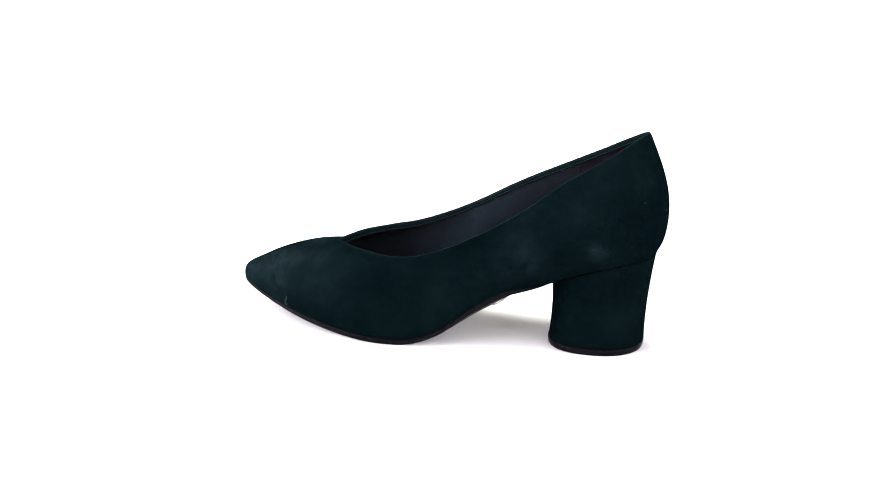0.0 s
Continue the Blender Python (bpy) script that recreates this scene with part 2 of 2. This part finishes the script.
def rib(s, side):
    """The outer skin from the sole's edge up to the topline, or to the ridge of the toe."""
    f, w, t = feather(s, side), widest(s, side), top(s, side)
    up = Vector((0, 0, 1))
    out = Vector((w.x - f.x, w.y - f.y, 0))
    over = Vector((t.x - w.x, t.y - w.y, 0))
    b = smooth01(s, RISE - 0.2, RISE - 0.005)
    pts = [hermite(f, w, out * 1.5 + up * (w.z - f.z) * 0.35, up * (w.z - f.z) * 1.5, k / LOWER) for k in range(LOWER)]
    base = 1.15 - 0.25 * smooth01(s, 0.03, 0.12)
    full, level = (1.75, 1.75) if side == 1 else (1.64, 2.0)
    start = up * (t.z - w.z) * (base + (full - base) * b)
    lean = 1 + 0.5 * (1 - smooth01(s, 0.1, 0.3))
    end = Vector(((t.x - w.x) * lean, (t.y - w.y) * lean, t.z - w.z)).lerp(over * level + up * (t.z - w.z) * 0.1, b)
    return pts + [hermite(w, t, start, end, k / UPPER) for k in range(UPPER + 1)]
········
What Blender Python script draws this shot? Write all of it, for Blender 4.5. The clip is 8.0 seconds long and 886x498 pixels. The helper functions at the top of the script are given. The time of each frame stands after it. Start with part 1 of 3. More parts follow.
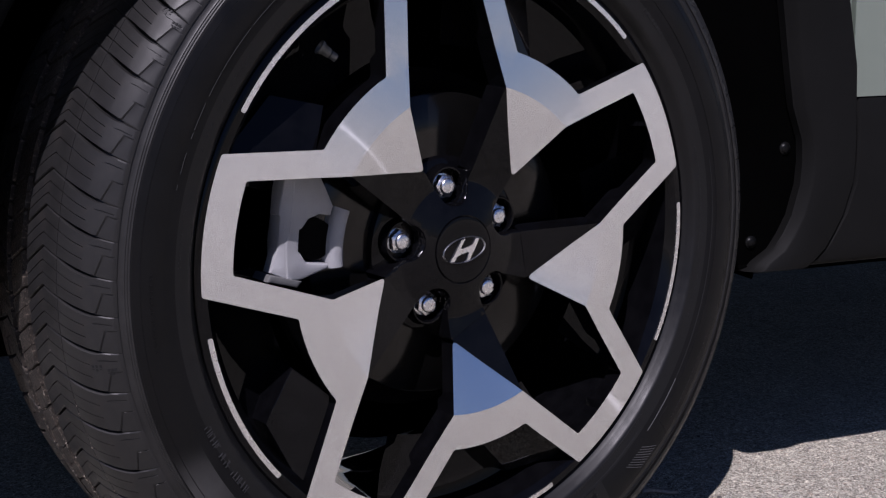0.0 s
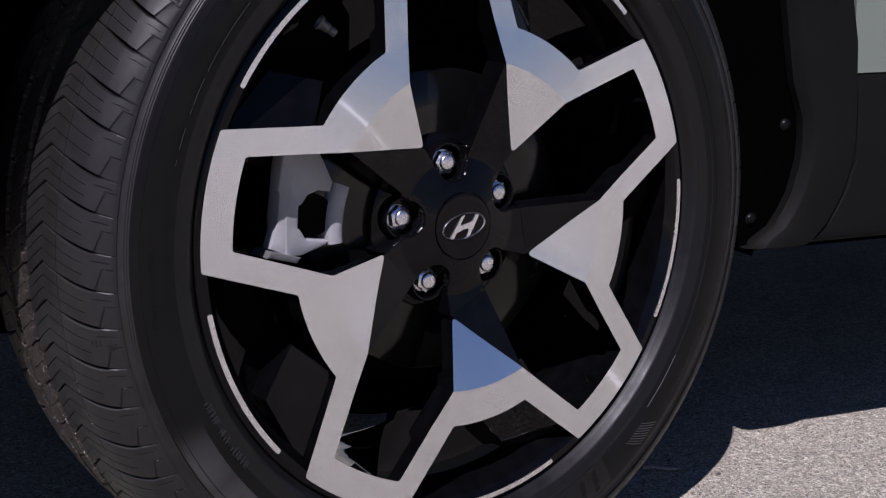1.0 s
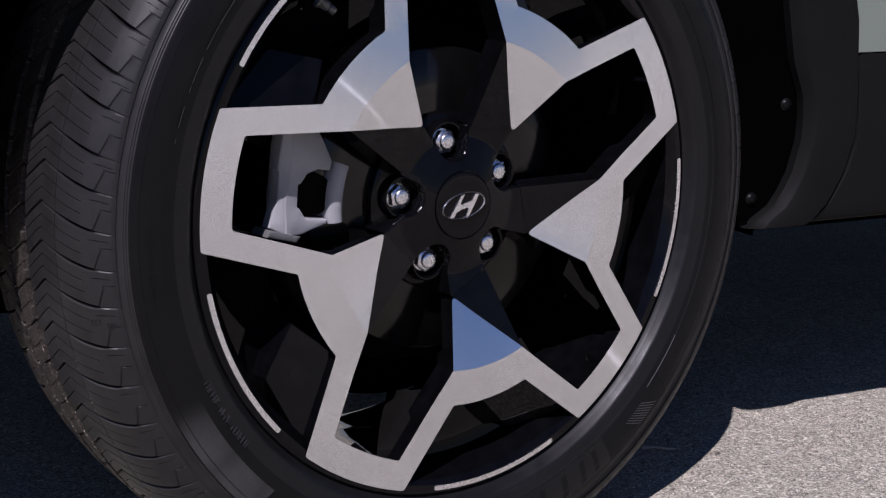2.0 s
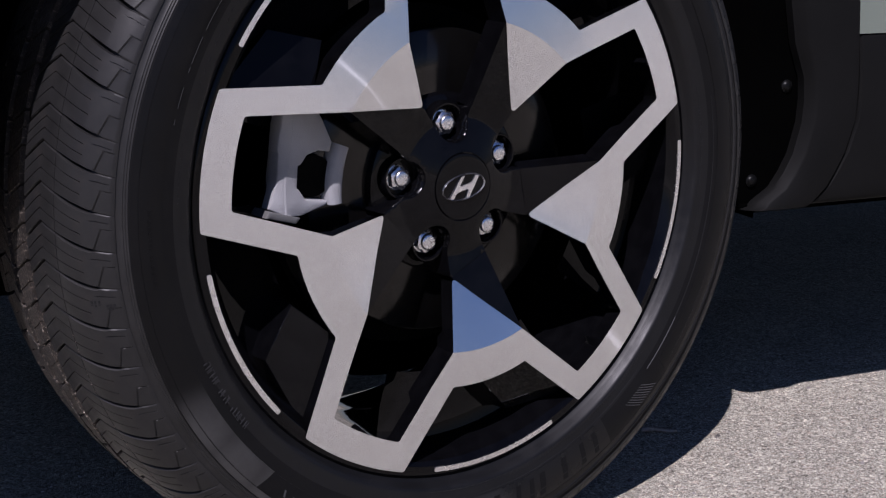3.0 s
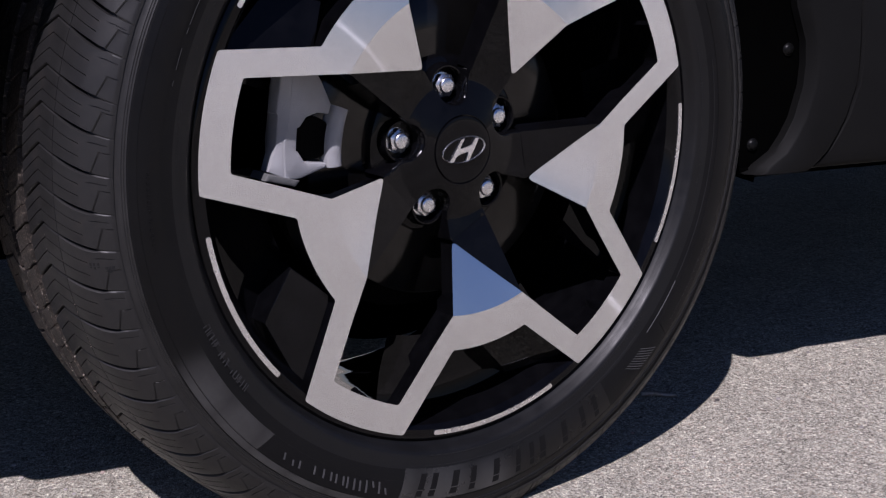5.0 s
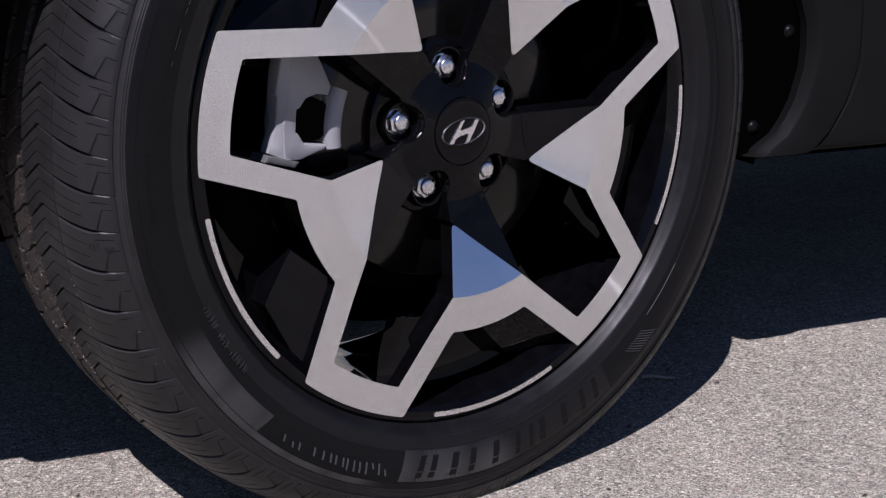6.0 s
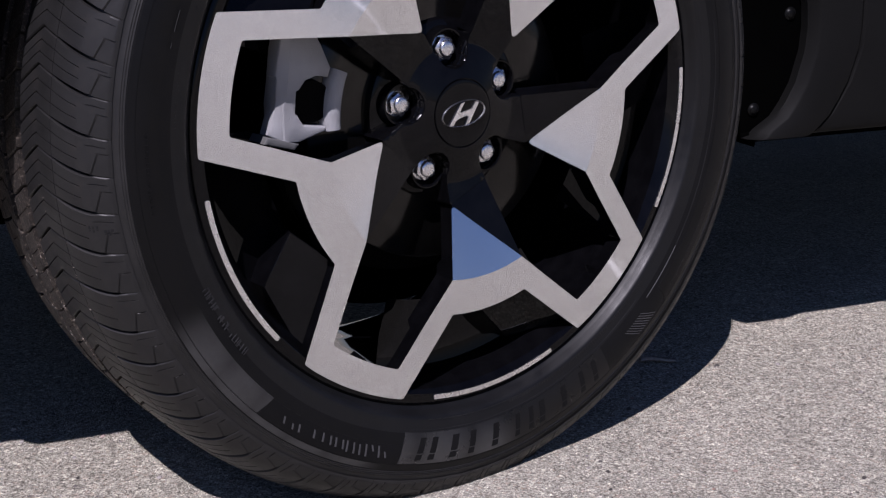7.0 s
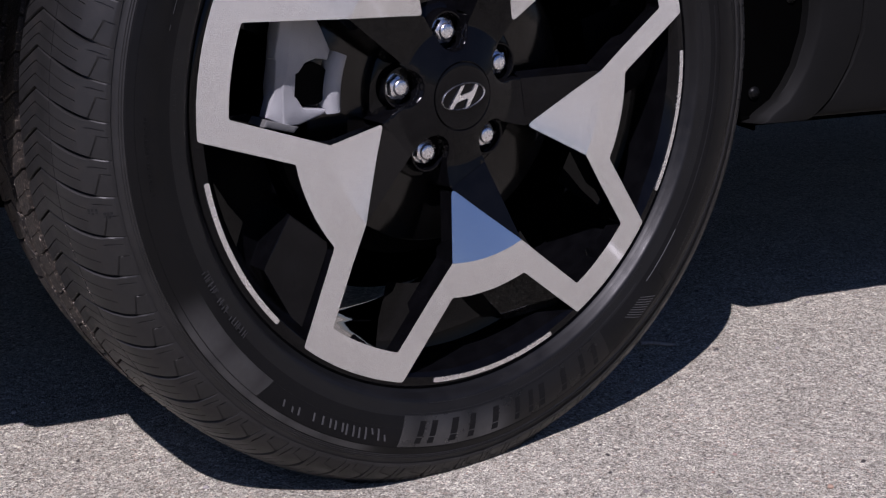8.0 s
········
DIRECTIVE » Only lines holding the string "Blender" are wanted; gather each one from the entries above.

COMPLETED EXERCISE »
Continue the Blender Python (bpy) script that recreates this scene with part 2 of 2. This part finishes the script.
What Blender Python script draws this shot? Write all of it, for Blender 4.5. The clip is 8.0 seconds long and 886x498 pixels. The helper functions at the top of the script are given. The time of each frame stands after it. Start with part 1 of 3. More parts follow.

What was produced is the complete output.